Les nations autochtones du Canada sont jalouses de leur autonomie vis-à-vis des pouvoirs provinciaux et fédéral. Elles revendiquent des pouvoirs propres - plus précisément, la capacité d'agir sur elles-mêmes - notamment en matière de santé, d'éducation et de gestion politique de leurs affaires internes. Le gouvernement central (Ottawa) leur accorde des subventions qu'elles gèrent avec une assez grande autonomie, parfois sans véritable contrôle du vérificateur général canadien.

Les nations autochtones valorisent leur autonomie les unes par rapport aux autres, car leur niveau de développement est fort inégal et parce que leurs revendications sont très souvent différentes, parfois conflictuelles. Par exemple, les Innus (autrefois appelés Montagnais) et les Hurons du Québec ont des prétentions antagoniques sur les territoires situés au nord de la ville de Québec.

Les premières nations se sont donné des gouvernements autonomes. Certaines ont passé des ententes avec les deux ordres de gouvernement (provincial et fédéral) afin de gérer ce qui touche leur vie quotidienne, notamment en matière de santé, d'éducation et de services municipaux. Elles sont en voie d'inventer de véritables gouvernements locaux disposant de pouvoirs et de moyens situés quelque part entre ceux dont disposent une municipalité et une province. Ainsi, certaines d'entre elles appliquent des lois inspirées de leur culture ancestrale, notamment en matière de droit pénal. Ces pratiques sont inégalement développées et le Canada expérimente des aménagements spécifiques dans différents domaines. Bref, le localisme va marquer la vie autochtone dans les années à venir. Sur ce plan, le Canada fait œuvre de modèle à suivre pour un grand nombre d'autres pays dans lesquels se trouvent des premières nations ou des nations aborigènes, comme c'est le cas en Amérique latine, en Australie ou en Océanie.

Le nouveau sens du local

Le local a acquis un sens nouveau depuis le début du XXIe siècle. Il désigne désormais la tendance à acheter les produits de proximité, notamment en agriculture et dans le secteur de l'alimentation, mais aussi dans d'autres domaines comme les vêtements ou les meubles. L'achat local s'appuie sur les valeurs nouvelles comme la sécurité alimentaire, le respect de l'environnement ou encore la qualité artisanale.

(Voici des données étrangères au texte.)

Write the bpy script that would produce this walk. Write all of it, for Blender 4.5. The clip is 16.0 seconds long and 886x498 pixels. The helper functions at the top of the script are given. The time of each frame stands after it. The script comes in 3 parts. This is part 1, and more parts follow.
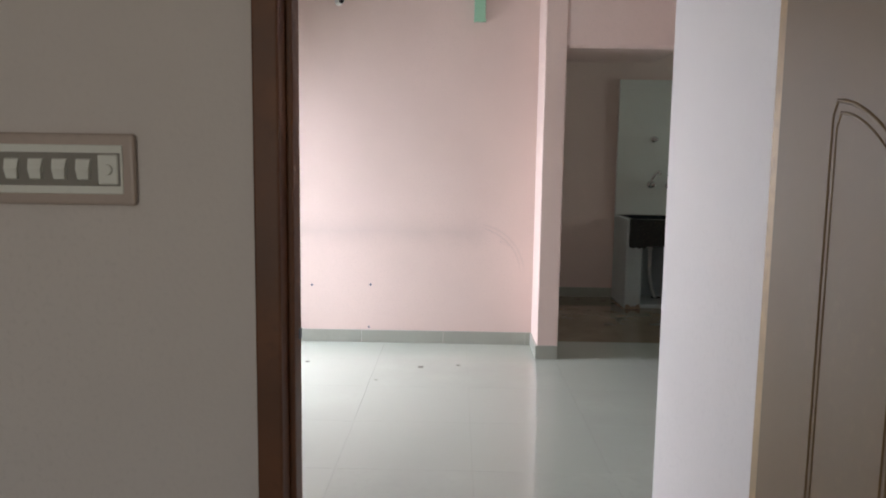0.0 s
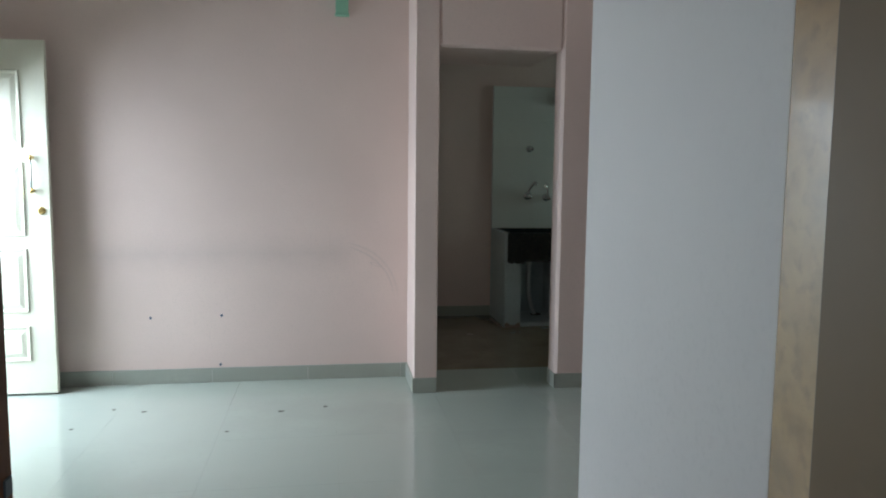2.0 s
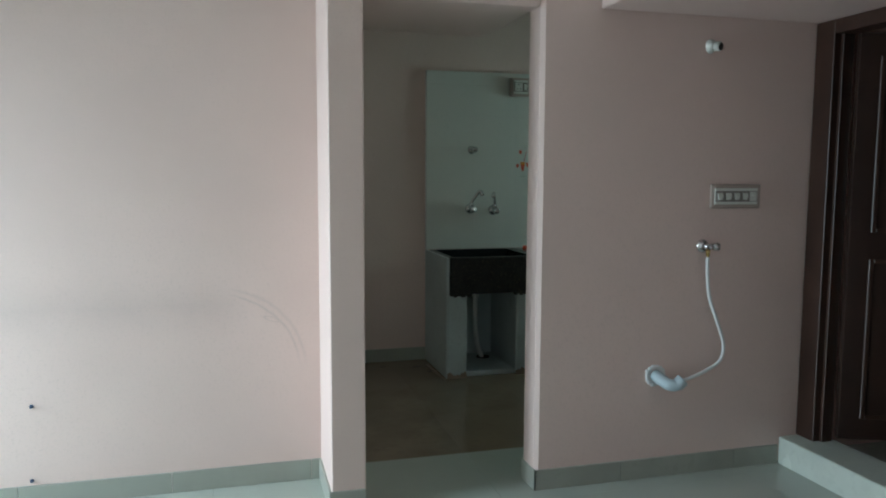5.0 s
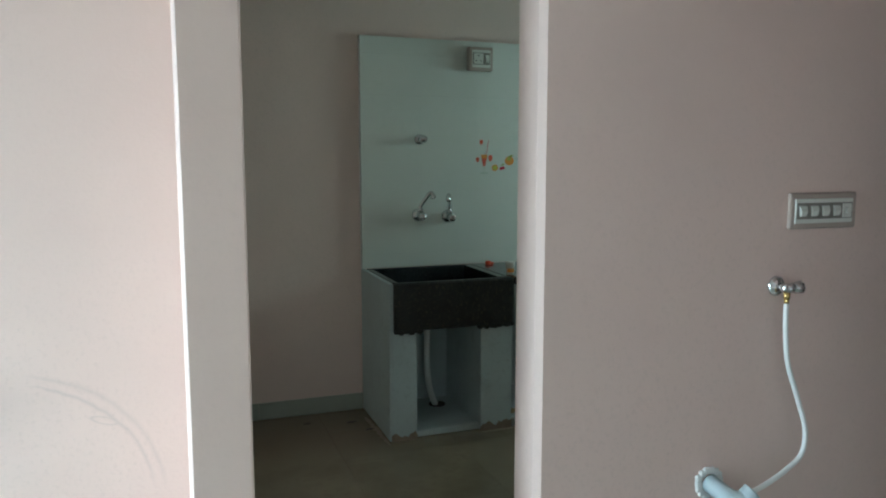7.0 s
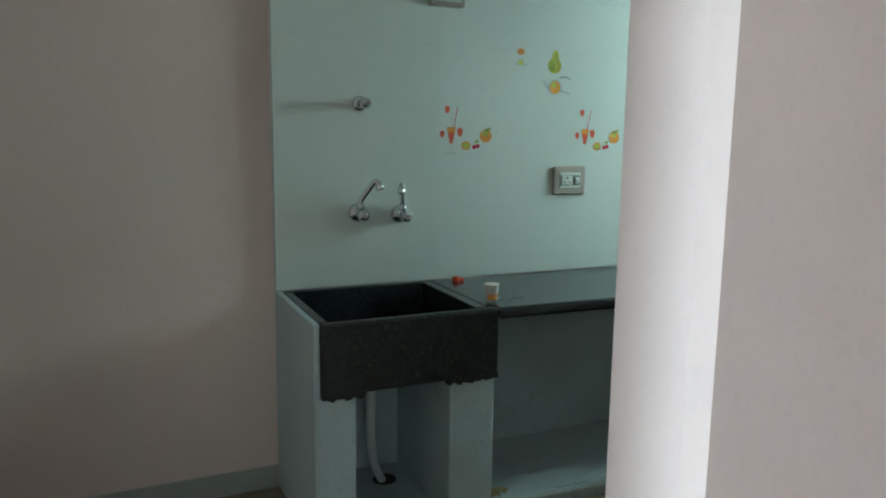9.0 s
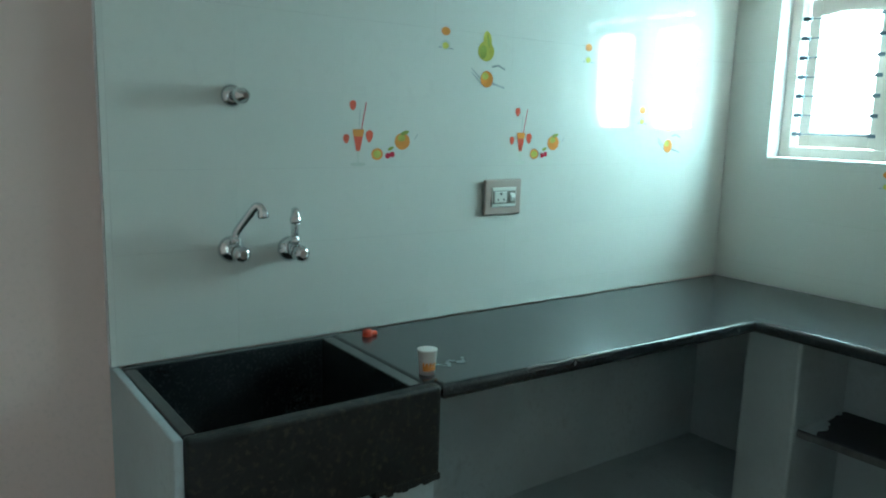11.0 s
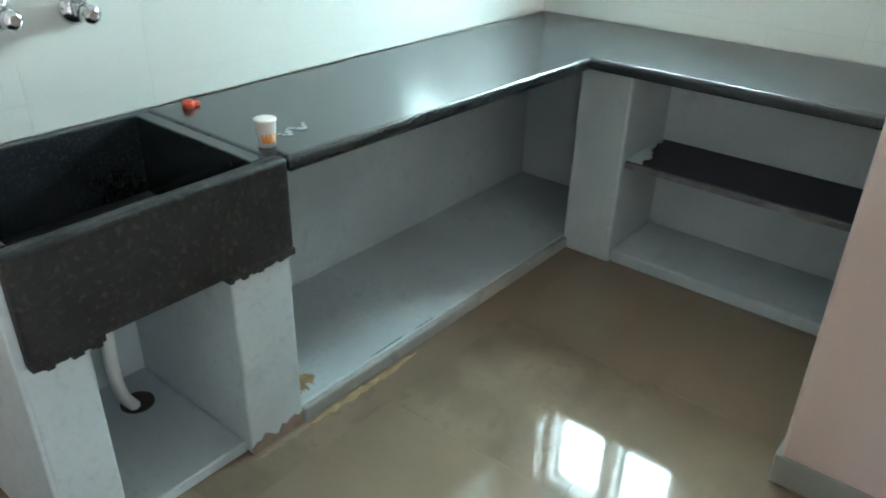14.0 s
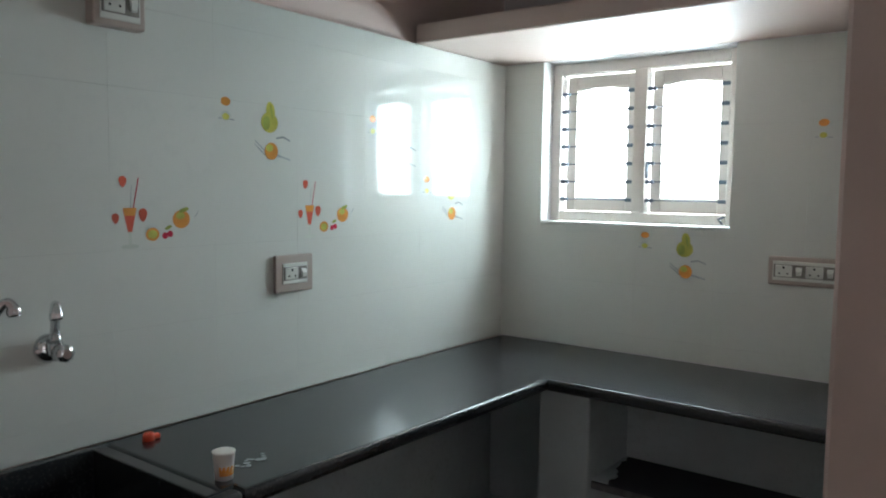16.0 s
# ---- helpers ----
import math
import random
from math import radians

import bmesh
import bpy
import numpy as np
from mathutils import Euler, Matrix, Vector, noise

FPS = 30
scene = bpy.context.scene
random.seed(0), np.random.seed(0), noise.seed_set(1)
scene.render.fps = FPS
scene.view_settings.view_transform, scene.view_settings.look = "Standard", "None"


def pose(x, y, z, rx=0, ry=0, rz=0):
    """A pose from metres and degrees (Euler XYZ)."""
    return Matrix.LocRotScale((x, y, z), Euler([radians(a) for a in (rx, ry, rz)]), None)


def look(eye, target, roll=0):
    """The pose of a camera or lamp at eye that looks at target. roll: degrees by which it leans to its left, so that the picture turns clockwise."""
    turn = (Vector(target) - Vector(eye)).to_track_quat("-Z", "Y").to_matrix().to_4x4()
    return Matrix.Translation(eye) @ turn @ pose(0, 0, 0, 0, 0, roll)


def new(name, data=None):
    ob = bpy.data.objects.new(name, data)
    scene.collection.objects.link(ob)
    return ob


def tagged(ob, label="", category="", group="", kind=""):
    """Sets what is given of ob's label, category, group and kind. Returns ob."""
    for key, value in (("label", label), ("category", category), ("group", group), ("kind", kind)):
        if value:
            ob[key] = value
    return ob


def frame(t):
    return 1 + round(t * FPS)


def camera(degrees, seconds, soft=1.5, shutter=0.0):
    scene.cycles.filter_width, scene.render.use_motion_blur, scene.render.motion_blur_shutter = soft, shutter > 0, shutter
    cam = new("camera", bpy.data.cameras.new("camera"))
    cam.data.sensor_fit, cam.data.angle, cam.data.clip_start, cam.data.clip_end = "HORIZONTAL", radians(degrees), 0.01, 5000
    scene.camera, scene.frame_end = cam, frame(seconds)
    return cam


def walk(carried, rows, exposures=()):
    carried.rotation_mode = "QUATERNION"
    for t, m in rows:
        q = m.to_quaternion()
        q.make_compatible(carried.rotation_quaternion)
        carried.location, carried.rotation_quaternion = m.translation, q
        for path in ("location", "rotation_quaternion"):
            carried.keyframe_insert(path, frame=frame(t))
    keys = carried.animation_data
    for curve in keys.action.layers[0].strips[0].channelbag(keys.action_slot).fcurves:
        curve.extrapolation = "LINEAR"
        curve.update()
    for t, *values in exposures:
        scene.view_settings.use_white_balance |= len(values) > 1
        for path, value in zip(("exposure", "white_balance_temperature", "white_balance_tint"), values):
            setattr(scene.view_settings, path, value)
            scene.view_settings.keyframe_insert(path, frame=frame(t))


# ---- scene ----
cam = camera(61.1, 16.0, soft=2.0)
PATH = [
    (0, (0.532, 0.172, 1.344), (0.498, 2.158, 1.107), 0.8),
    (0.5, (0.551, 0.275, 1.353), (0.677, 2.255, 1.095), 0.7),
    (1, (0.588, 0.419, 1.336), (0.787, 2.393, 1.079), 0.0),
    (1.5, (0.611, 0.536, 1.359), (0.856, 2.506, 1.114), 0.6),
    (2, (0.576, 0.74, 1.351), (0.881, 2.706, 1.145), 0.6),
    (2.5, (0.549, 0.919, 1.379), (0.945, 2.872, 1.209), 0.7),
    (3, (0.591, 1.176, 1.368), (1.044, 3.118, 1.218), 0.6),
    (3.5, (0.637, 1.418, 1.341), (1.034, 3.373, 1.191), 0.6),
    (4, (0.647, 1.706, 1.379), (1.069, 3.652, 1.201), 1.0),
    (4.5, (0.679, 1.962, 1.382), (1.154, 3.895, 1.191), 0.7),
    (7, (1.071, 3.431, 1.442), (1.752, 5.297, 1.209), 0.0),
    (7.5, (1.130, 3.738, 1.426), (1.824, 5.600, 1.189), 0.5),
    (8, (1.208, 4.073, 1.42), (1.970, 5.905, 1.158), 0.35),
    (8.2, (1.283, 4.198, 1.424), (2.05, 6.026, 1.153), 0.4),
    (10.3, (1.599, 5.274, 1.515), (2.550, 6.996, 1.160), 1.0),
    (10.5, (1.628, 5.334, 1.51), (2.592, 7.052, 1.164), 0.9),
    (11, (1.666, 5.494, 1.511), (2.829, 7.087, 1.176), 1.7),
    (11.5, (1.673, 5.594, 1.528), (3.074, 6.979, 1.181), 1.4),
    (12, (1.679, 5.628, 1.518), (3.197, 6.88, 1.161), 1.2),
    (12.5, (1.692, 5.638, 1.508), (3.203, 6.865, 1.048), 0.9),
    (13, (1.707, 5.65, 1.503), (3.15, 6.83, 0.778), 1.1),
    (13.5, (1.709, 5.657, 1.489), (3.09, 6.79, 0.589), 1.2),
    (14, (1.708, 5.661, 1.497), (3.081, 6.763, 0.548), 1.5),
    (14.5, (1.707, 5.66, 1.505), (3.16, 6.81, 0.753), 1.2),
    (15, (1.695, 5.64, 1.528), (3.237, 6.838, 1.095), 1.3),
    (15.5, (1.688, 5.623, 1.537), (3.267, 6.827, 1.3), 1.0),
    (16, (1.689, 5.61, 1.543), (3.283, 6.806, 1.383), 0.7),
]
EXPOSURES = [(0, 0.7, 7100, 12), (0.5, 0.45, 7050, 8), (1, 0.3, 6900, 3), (2, 0.05, 6400, -3), (3, 0.0, 6300, -6), (4.5, 0.3, 6250, -8), (7, 1.12, 6100, -11), (8, 1.28, 6050, -10), (10.5, 1.87, 5500, -15), (12, 1.78, 5300, -16), (13, 2.35, 5550, -8), (13.5, 3.0, 5750, -3), (14.5, 3.3, 6050, 5), (15, 2.65, 6250, 10), (15.5, 2.1, 6350, 12), (16, 1.4, 6400, 15)]
walk(cam, [(t, look(eye, target, roll)) for t, eye, target, roll in PATH], EXPOSURES)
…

L'immigration a largement favorisé le développement du local dans l'alimentation. C'est évident pour les produits ethniques mais aussi pour plusieurs types de productions. Ainsi, des immigrants français, italiens et allemands ont-ils largement contribué à développer le secteur vinicole dans le sud du Québec, en Ontario et en Colombie-Britannique. Le Canada produit maintenant des vins de bonne qualité dans des vignobles de petite taille dont les produits - encore en faible quantité, comparativement aux productions européennes - sont vendus localement en bonne partie. Il en va de même pour le fromage, dont la variété et les quantités produites ont augmenté de manière phénoménale dans les années récentes. Cette fois encore, le savoir-faire des immigrants a été mis à contribution, joint aux initiatives des entrepreneurs locaux.

Conclusion

Le local a conservé ses lettres de noblesse et même en a acquis de nouvelles dans le contexte contemporain de mondialisation de la consommation. La promotion du local prend appui sur des valeurs nationales assez traditionnelles, comme autrefois. Celles-ci sont loin d'être disparues, comme l'indiquent les quelques exemples évoqués ici. Le local est aussi porté par des valeurs et des préoccupations nouvelles, comme la sécurité, le respect de l'environnement et la qualité. Le cas canadien montre que la valorisation du national et l'intérêt pour la proximité sont devenus des clés maîtresses pour le développement de tout ce qui est local dans le système économique contemporain.